Evaluating Calibration¶
This guide explains how to measure and interpret calibration quality.
Core Metrics¶
from rankcal import ece, ece_at_k, adaptive_ece, mce
# Expected Calibration Error (lower is better)
print(f"ECE: {ece(scores, labels):.4f}")
# ECE focused on top-k (where decisions happen)
print(f"ECE@10: {ece_at_k(scores, labels, k=10):.4f}")
# Adaptive ECE (better for skewed score distributions)
print(f"Adaptive ECE: {adaptive_ece(scores, labels):.4f}")
# Maximum Calibration Error (worst-case bin)
print(f"MCE: {mce(scores, labels):.4f}")
Understanding Each Metric¶
ECE (Expected Calibration Error)¶
The most common calibration metric. It measures the average absolute difference between predicted probabilities and observed frequencies across bins.
from rankcal import ece
error = ece(scores, labels, n_bins=10)
- Lower is better (0 = perfectly calibrated)
- Uses equal-width bins by default
- Weighted by the number of samples in each bin
ECE@k (ECE at Top-k)¶
Measures calibration only for the top-k ranked items. This is crucial for ranking systems where decisions are made at the top.

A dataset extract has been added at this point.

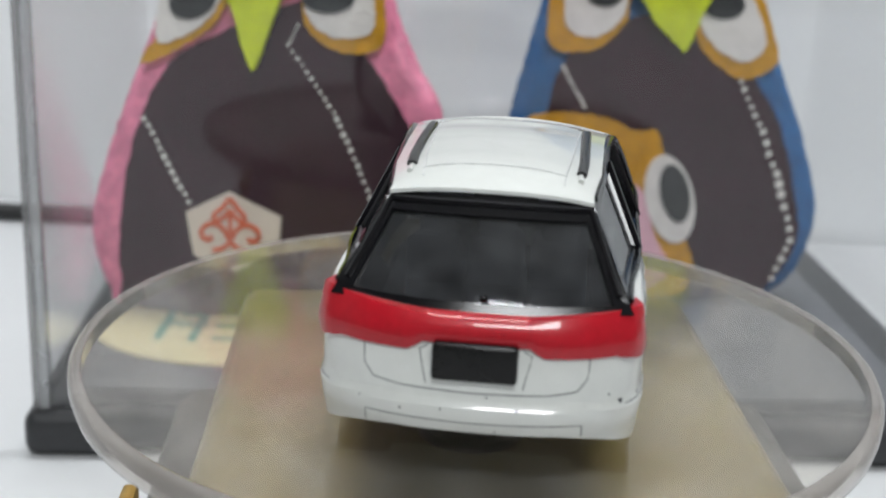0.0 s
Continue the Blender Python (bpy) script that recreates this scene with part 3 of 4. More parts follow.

from rankcal import ece_at_k
# Evaluate calibration for top 10 items
error = ece_at_k(scores, labels, k=10)
# Evaluate calibration for top 100 items
error = ece_at_k(scores, labels, k=100)
- Use this when your application shows only top-k results
- More relevant than overall ECE for ranking systems
Adaptive ECE¶
Uses equal-mass (quantile) bins instead of equal-width bins. Better for skewed score distributions.
from rankcal import adaptive_ece
error = adaptive_ece(scores, labels, n_bins=10)
- Ensures each bin has roughly the same number of samples
- More robust when scores are not uniformly distributed
MCE (Maximum Calibration Error)¶
The worst calibration error across all bins. Useful for understanding worst-case behavior.
from rankcal import mce
error = mce(scores, labels, n_bins=10)
- Shows the maximum miscalibration in any bin
- Important when worst-case errors matter
Interpreting Results¶
| ECE Value | Interpretation |
|---|---|
| < 0.02 | Excellent calibration |
| 0.02 - 0.05 | Good calibration |
| 0.05 - 0.10 | Moderate miscalibration |
| > 0.10 | Poor calibration, consider recalibrating |
Note
ECE@k at small k may be higher due to fewer samples. Focus on trends rather than absolute values for small k.
Visualizing Calibration¶
Reliability Diagram¶
The reliability diagram is the standard way to visualize calibration quality.
from rankcal import reliability_diagram
import matplotlib.pyplot as plt
# Full reliability diagram
fig = reliability_diagram(scores, labels, n_bins=10)
plt.show()
# Top-k focused view
fig = reliability_diagram(scores, labels, k=50, n_bins=10)
plt.show()
Reading the diagram:
- The diagonal line represents perfect calibration
- Points above the diagonal: underconfident (actual > predicted)
- Points below the diagonal: overconfident (predicted > actual)
- Bar heights show the number of samples in each bin
Comparing Before and After Calibration¶
from rankcal import IsotonicCalibrator, ece, ece_at_k, reliability_diagram
import matplotlib.pyplot as plt
# Fit calibrator
calibrator = IsotonicCalibrator()
calibrator.fit(scores, labels)
calibrated = calibrator(scores)
# Compare metrics
print("Before calibration:")
print(f" ECE: {ece(scores, labels):.4f}")
print(f" ECE@10: {ece_at_k(scores, labels, k=10):.4f}")
print("\nAfter calibration:")
print(f" ECE: {ece(calibrated, labels):.4f}")
print(f" ECE@10: {ece_at_k(calibrated, labels, k=10):.4f}")
# Compare visually
fig, axes = plt.subplots(1, 2, figsize=(12, 5))
reliability_diagram(scores, labels, ax=axes[0])
axes[0].set_title("Before Calibration")
reliability_diagram(calibrated, labels, ax=axes[1])
axes[1].set_title("After Calibration")
plt.tight_layout()
plt.show()
Ranking-Specific Metrics¶
Precision at k¶
from rankcal import precision_at_k, expected_precision_at_k
# Actual precision in top-k
actual = precision_at_k(scores, labels, k=10)
# Expected precision based on calibrated scores
expected = expected_precision_at_k(calibrated_scores, k=10)
# The gap indicates calibration quality
print(f"Actual P@10: {actual:.4f}")
print(f"Expected P@10: {expected:.4f}")
print(f"Gap: {abs(actual - expected):.4f}")
Calibration Gap at k¶
Directly measures the gap between expected and actual precision at k.
from rankcal import calibration_gap_at_k
gap = calibration_gap_at_k(scores, labels, k=10)
print(f"Calibration gap @10: {gap:.4f}")